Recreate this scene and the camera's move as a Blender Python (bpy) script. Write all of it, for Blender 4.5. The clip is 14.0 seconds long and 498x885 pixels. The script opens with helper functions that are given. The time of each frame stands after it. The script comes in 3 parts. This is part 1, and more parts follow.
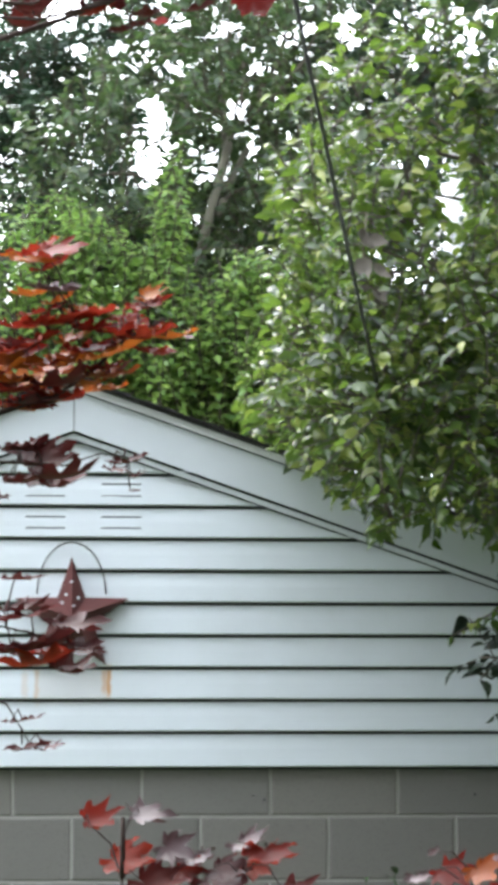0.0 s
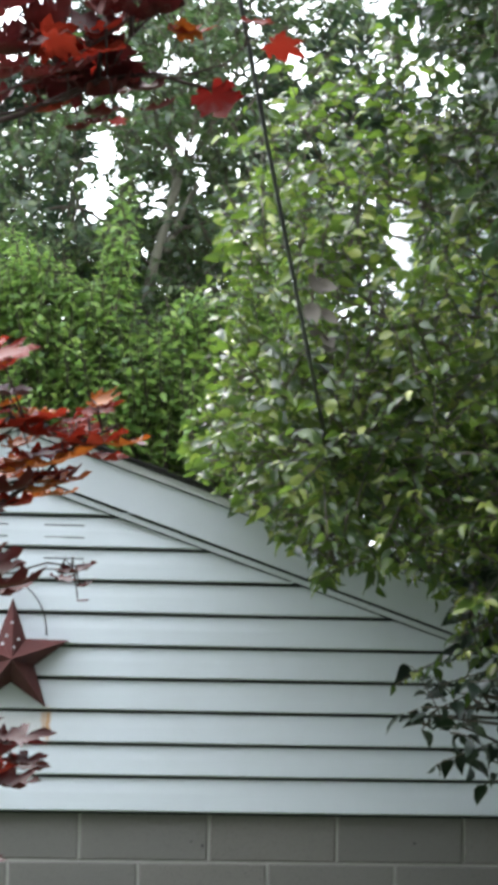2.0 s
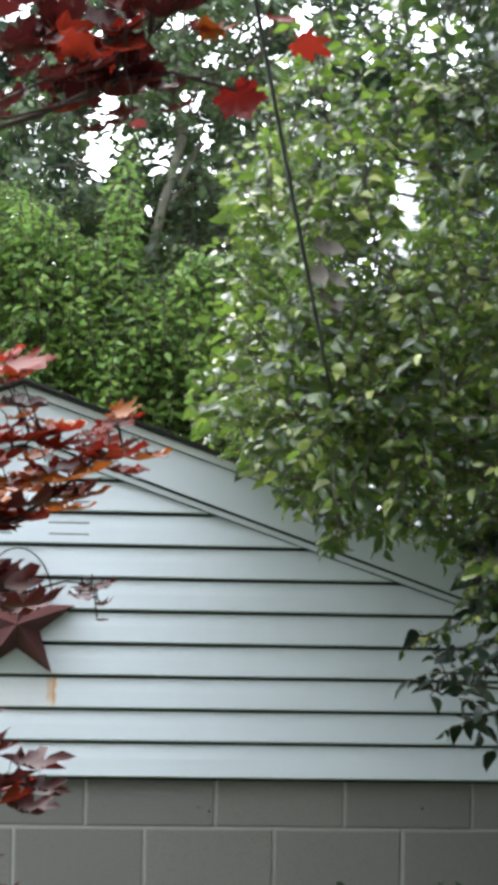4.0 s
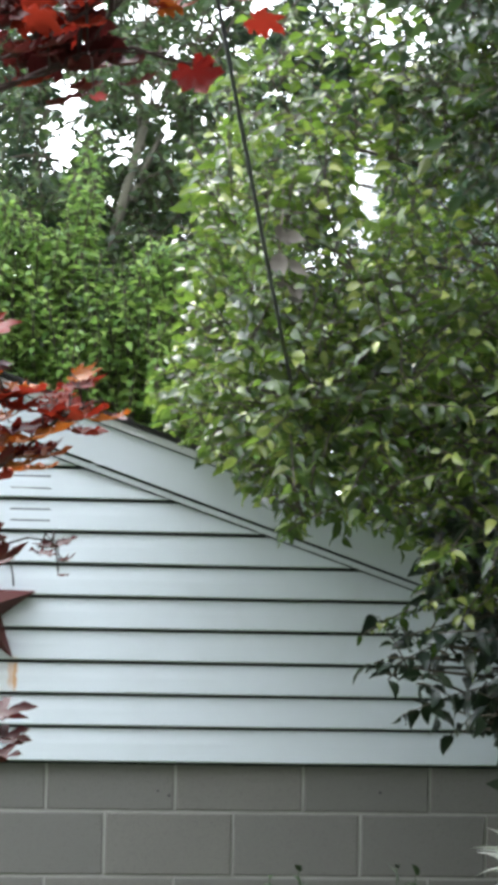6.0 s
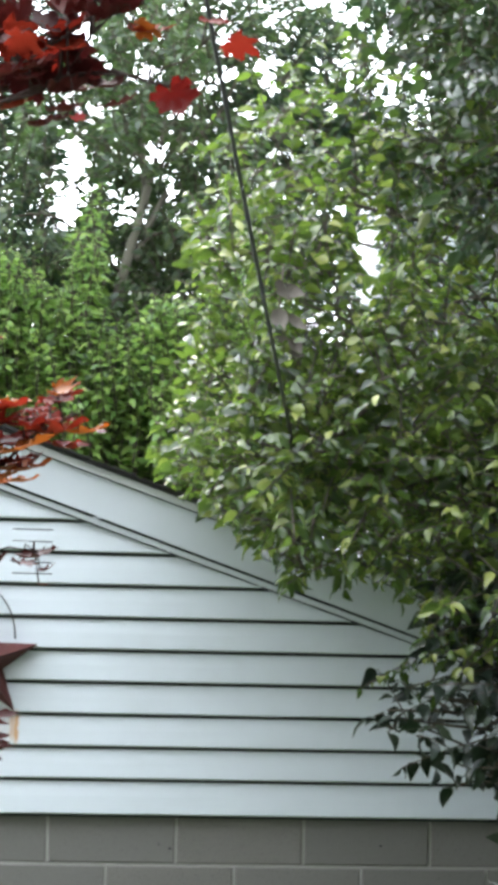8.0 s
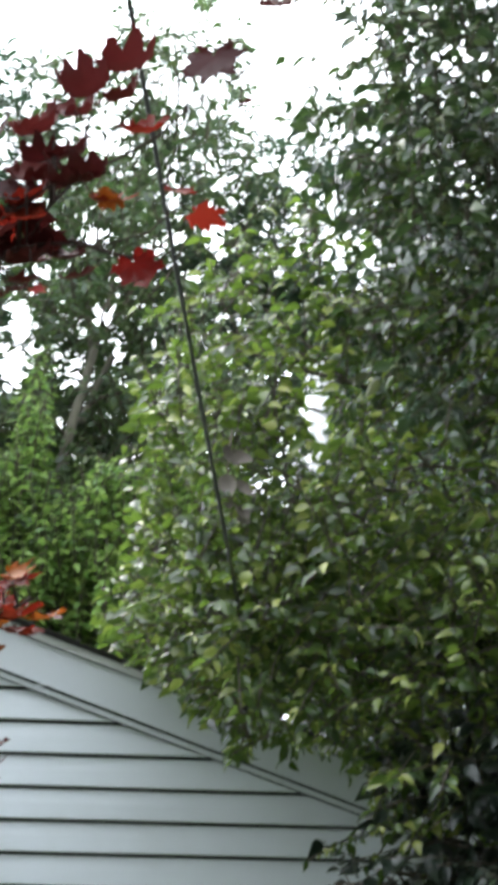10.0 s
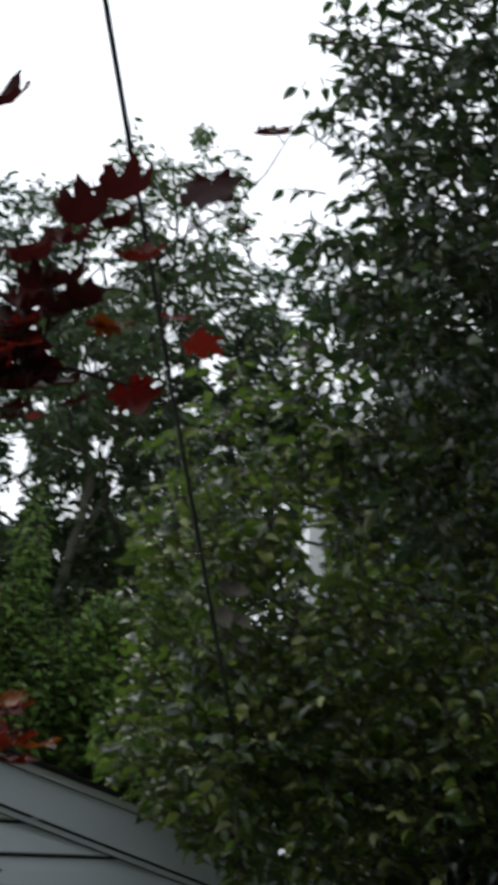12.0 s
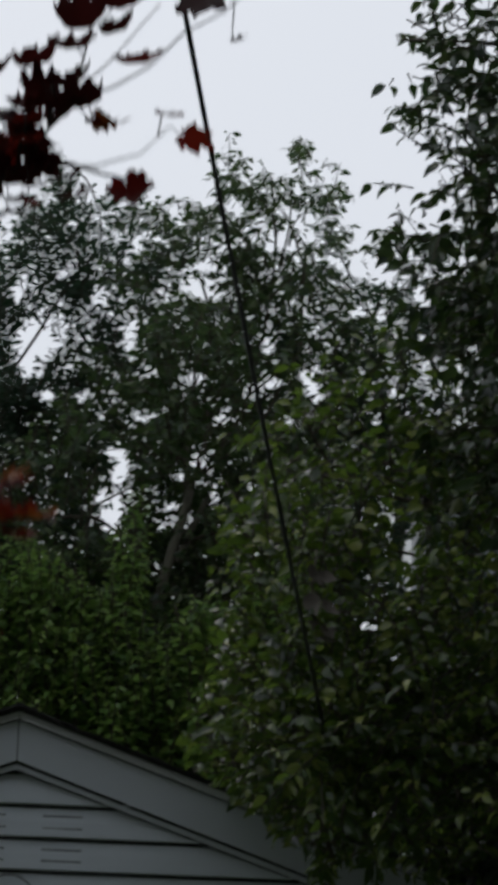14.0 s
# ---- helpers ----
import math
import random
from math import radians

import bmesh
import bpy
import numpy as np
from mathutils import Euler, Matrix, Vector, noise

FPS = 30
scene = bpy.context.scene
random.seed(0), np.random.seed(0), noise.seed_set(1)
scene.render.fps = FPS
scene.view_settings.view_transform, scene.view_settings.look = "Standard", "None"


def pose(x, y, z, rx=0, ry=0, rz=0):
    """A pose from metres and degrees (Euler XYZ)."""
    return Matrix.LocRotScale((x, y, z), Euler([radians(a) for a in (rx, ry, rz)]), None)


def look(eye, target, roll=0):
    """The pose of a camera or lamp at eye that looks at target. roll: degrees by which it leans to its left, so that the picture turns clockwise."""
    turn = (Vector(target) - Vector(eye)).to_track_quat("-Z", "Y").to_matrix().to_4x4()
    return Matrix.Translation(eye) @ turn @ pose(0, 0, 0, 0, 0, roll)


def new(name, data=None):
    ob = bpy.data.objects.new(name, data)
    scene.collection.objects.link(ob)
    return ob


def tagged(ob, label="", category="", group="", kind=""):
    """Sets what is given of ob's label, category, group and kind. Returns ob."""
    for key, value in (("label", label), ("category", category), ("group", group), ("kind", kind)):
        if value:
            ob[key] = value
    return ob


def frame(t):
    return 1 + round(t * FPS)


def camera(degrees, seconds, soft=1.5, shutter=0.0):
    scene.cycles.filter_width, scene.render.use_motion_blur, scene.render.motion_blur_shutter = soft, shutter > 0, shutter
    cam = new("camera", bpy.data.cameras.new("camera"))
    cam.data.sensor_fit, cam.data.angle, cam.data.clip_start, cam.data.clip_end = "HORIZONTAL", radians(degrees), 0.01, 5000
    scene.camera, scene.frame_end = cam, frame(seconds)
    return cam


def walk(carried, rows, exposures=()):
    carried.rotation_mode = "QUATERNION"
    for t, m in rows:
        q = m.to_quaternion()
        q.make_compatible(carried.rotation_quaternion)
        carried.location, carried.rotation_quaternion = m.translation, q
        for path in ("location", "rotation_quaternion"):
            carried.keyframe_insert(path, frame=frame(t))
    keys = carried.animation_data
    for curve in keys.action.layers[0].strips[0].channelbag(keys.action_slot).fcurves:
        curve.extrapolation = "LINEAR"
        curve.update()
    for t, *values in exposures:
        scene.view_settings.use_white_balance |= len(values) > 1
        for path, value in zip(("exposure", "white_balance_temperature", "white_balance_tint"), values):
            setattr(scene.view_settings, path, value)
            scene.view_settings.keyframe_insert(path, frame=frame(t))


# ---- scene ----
----------
→ Task
Which lines contain the word "rows"? Return each of them.

→ Problem solution
def walk(carried, rows, exposures=()):
    for t, m in rows:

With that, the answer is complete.